4 dead, including 2 children, in Belgium train-minibus crash
A school minibus crossed a closed Belgian level crossing and was hit by a train, killing four people and putting rail safety under fresh scrutiny.

A train hit a school minibus at a closed railway crossing in Buggenhout, East Flanders, killing four people, including two children, and injuring five more children in one of Belgium’s worst rail crashes. The collision at the Vierhuizen level crossing exposed the central question now facing investigators: why a vehicle carrying children was still on the tracks when the barriers were down and the red light was on.
The minibus was carrying nine people, a driver, an attendant and seven children, most of them secondary-school age, when it was struck during the morning rush hour near Buggenhout, about 30 kilometers northwest of Brussels.

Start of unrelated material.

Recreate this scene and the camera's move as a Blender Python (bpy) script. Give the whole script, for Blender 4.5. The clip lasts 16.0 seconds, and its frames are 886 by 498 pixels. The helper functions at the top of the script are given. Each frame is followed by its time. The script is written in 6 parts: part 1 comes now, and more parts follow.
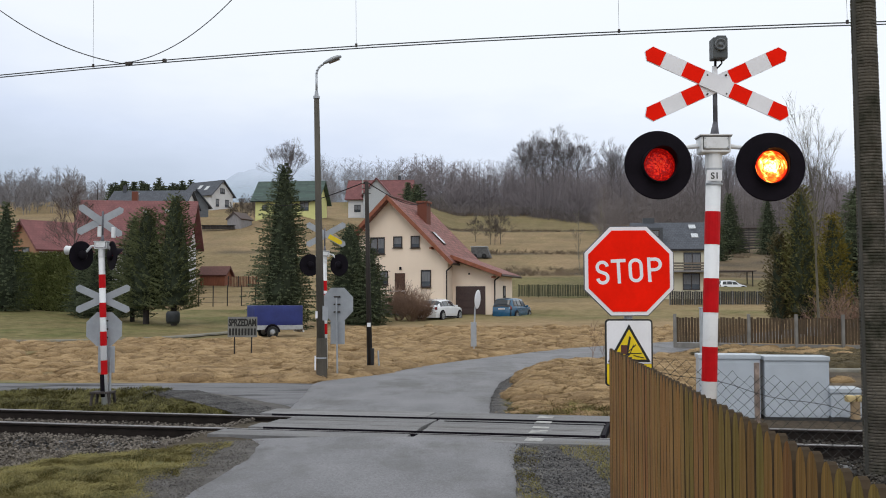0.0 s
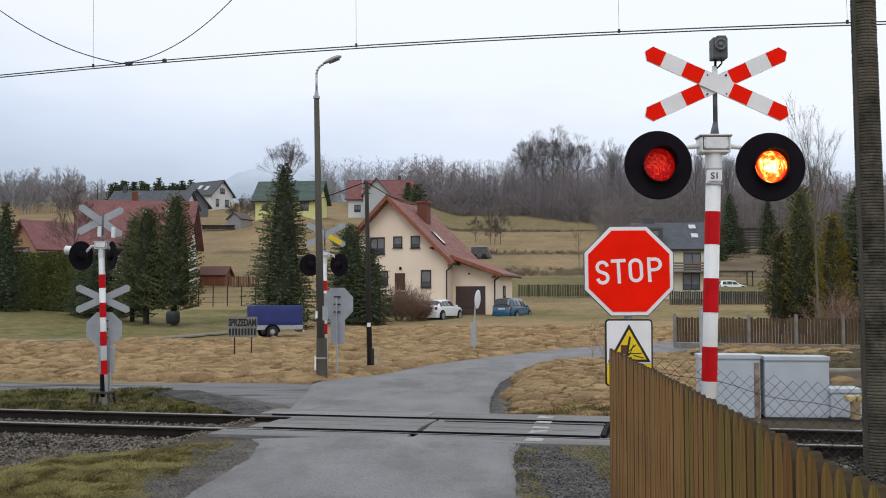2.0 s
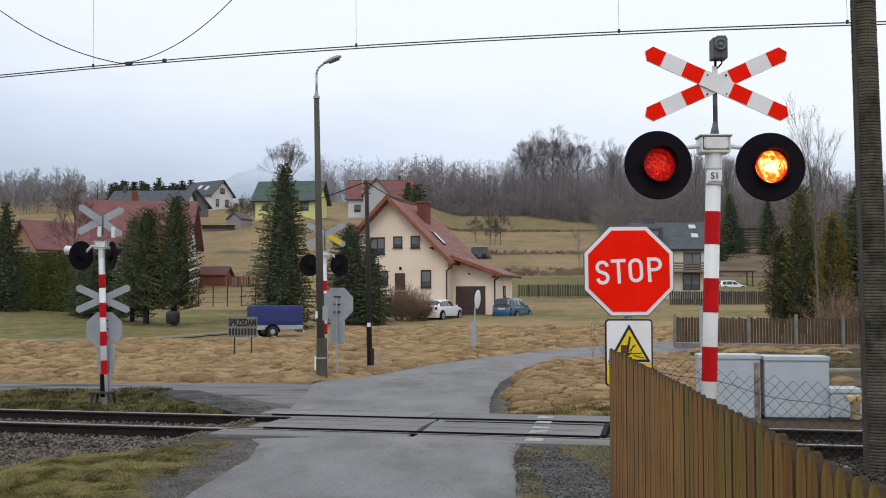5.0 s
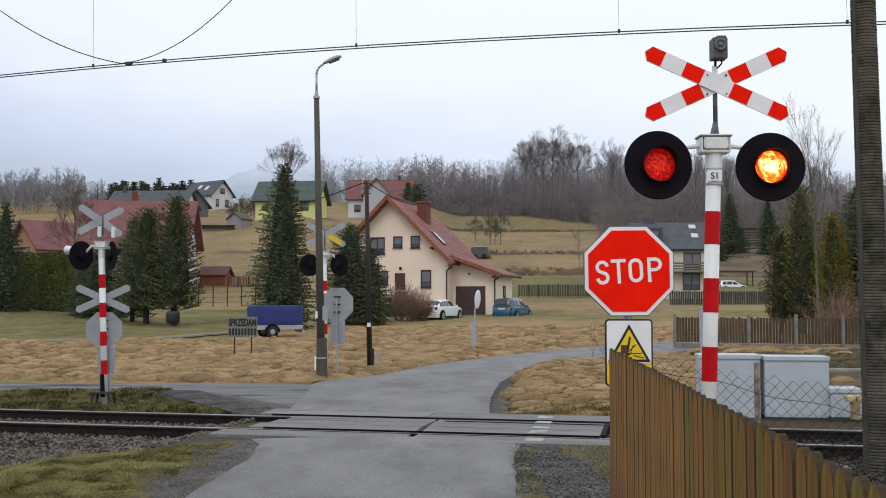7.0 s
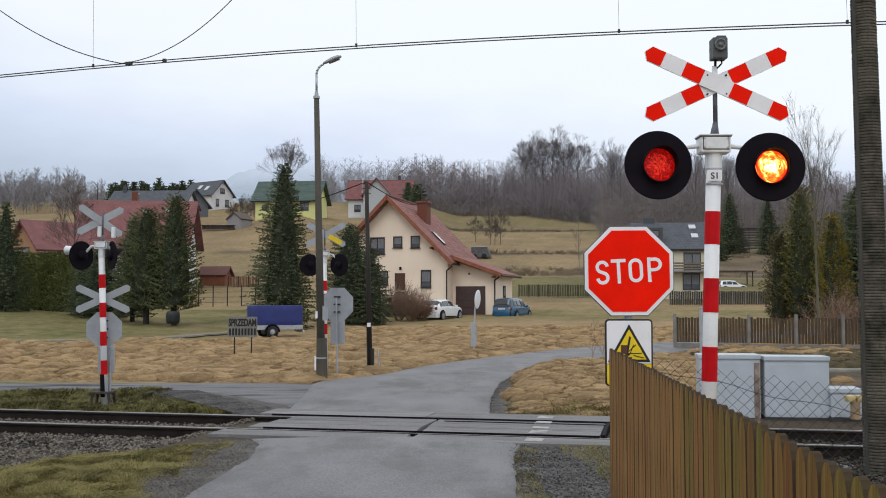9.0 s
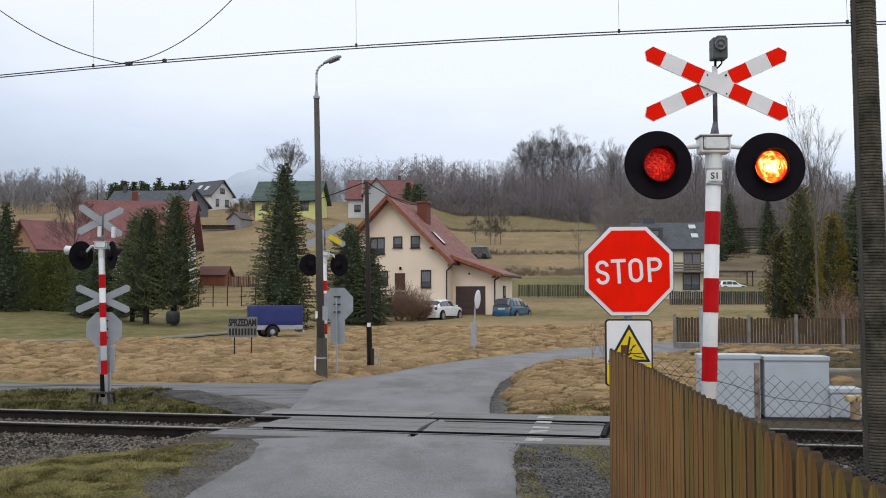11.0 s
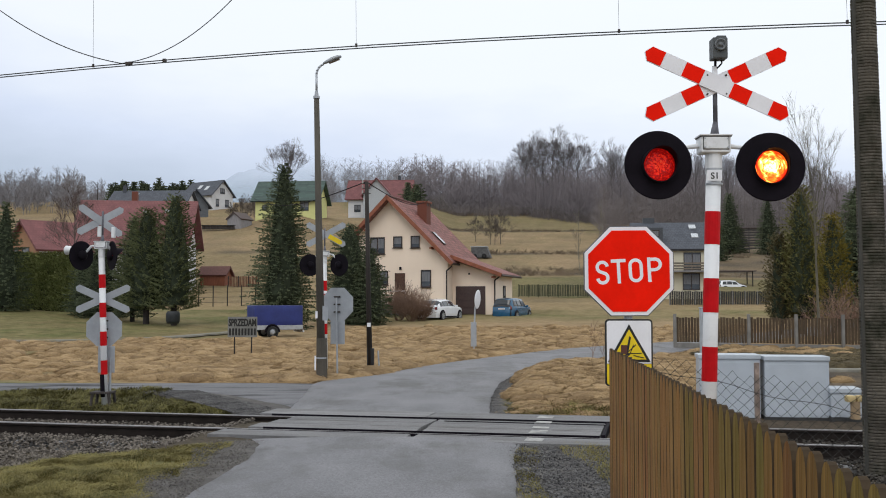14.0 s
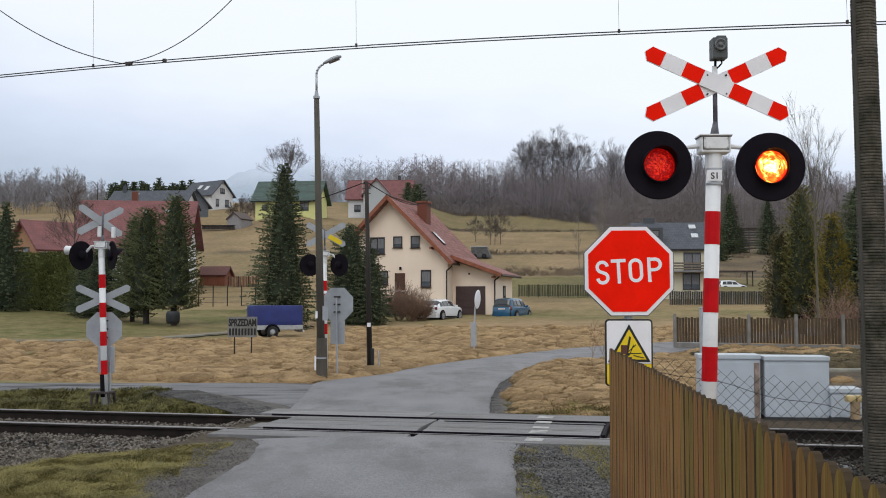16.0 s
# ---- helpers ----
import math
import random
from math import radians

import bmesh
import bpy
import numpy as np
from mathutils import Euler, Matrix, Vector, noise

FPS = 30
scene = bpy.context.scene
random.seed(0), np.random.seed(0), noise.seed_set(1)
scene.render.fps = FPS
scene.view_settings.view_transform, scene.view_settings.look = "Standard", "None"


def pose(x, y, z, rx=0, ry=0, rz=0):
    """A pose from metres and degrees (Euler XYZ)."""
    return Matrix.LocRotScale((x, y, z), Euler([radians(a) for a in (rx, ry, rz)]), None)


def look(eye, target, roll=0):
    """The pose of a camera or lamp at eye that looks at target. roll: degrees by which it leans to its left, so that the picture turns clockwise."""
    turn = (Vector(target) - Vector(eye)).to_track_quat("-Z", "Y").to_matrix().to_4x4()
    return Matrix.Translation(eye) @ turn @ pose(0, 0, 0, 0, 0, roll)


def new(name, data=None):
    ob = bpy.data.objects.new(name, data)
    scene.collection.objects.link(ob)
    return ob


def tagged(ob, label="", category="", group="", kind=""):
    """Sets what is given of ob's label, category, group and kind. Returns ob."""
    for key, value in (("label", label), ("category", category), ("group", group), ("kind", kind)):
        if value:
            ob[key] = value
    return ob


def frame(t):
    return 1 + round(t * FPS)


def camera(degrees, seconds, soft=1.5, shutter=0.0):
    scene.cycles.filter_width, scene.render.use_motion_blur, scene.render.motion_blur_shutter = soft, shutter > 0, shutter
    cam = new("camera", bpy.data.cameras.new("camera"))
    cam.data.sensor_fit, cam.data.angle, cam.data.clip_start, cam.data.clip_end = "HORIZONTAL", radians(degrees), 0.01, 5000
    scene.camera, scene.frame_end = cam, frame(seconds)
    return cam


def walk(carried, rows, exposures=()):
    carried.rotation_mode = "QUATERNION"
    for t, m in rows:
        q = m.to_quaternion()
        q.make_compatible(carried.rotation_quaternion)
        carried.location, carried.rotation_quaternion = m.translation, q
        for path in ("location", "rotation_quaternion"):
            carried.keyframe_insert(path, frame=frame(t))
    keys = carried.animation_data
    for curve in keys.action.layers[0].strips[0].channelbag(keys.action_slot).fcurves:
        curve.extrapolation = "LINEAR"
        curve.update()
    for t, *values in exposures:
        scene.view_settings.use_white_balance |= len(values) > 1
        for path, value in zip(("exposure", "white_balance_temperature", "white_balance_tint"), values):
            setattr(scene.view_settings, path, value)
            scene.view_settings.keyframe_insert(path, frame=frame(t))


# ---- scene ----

cam = camera(47.5, 16.0, 1.0)
EYE = pose(0, 0, 1.70, 93.02, 0, 0)
walk(cam, [(0.0, EYE), (16.0, EYE)])

# ---- world, sun, exposure ----
scene.view_settings.exposure = 0.0
world = bpy.data.worlds.new("overcast_sky")
scene.world = world
world.use_nodes = True


def node(tree, kind, **inputs):
    n = tree.nodes.new(kind)
    for key, value in inputs.items():
        n.inputs[key.replace("_", " ")].default_value = value
    return n


def ramp(tree, fac, stops):
    n = tree.nodes.new("ShaderNodeValToRGB")
    while len(n.color_ramp.elements) < len(stops):
        n.color_ramp.elements.new(0.5)
    for e, (p, c) in zip(n.color_ramp.elements, stops):
        e.position, e.color = p, (*c, 1)
    tree.links.new(fac, n.inputs["Fac"])
    return n.outputs["Color"]


def mix(tree, fac, a, b, blend="MIX"):
    n = tree.nodes.new("ShaderNodeMix")
    n.data_type, n.blend_type = "RGBA", blend
    for socket, value in ((n.inputs[0], fac), (n.inputs[6], a), (n.inputs[7], b)):
        if isinstance(value, bpy.types.NodeSocket):
            tree.links.new(value, socket)
        elif isinstance(value, tuple):
            socket.default_value = (*value, 1)
        else:
            socket.default_value = value
    return n.outputs[2]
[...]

The train was estimated to be traveling at about 120 kph as it approached the crossing, and a security camera showed the minibus still moving at the moment of impact. Infrabel said the crossing was functioning correctly, while the train driver applied the emergency brake but could not stop in time.
The dead included the 49-year-old driver, a 27-year-old attendant and two children aged 12 and 15. Five other children were hurt, and emergency workers had to move the van after the collision. The children were being transported to Richtpunt Campus Buggenhout, a school for special-needs children, making the crash especially painful for families already relying on organized transport to get their children to class safely.
The wreck has already pushed the focus beyond the immediate loss and toward the system meant to prevent it. If the barrier was lowered and the signal was red, investigators will need to examine whether the failure lay in driver judgment, visibility, road design or how school transport is routed through railway intersections. Local officials called it the worst accident ever at a Belgian level crossing, and the country’s railway network, dense with road crossings, is likely to face renewed pressure for stronger protection where children are regularly transported.
Buggenhout’s local council opened a helpline at 0800 99 110 for questions about the accident as the town entered mourning. Belgian Prime Minister Bart De Wever, Deputy Prime Minister Maxime Prévot, mobility minister Jean-Luc Crucke and interior minister Bernard Quintin all expressed condolences, and European Commission President Ursula von der Leyen also sent sympathy to the families. The crash has become a grim test of whether Belgium and the wider European transport system can do more to protect school traffic at rail crossings before another routine journey turns fatal.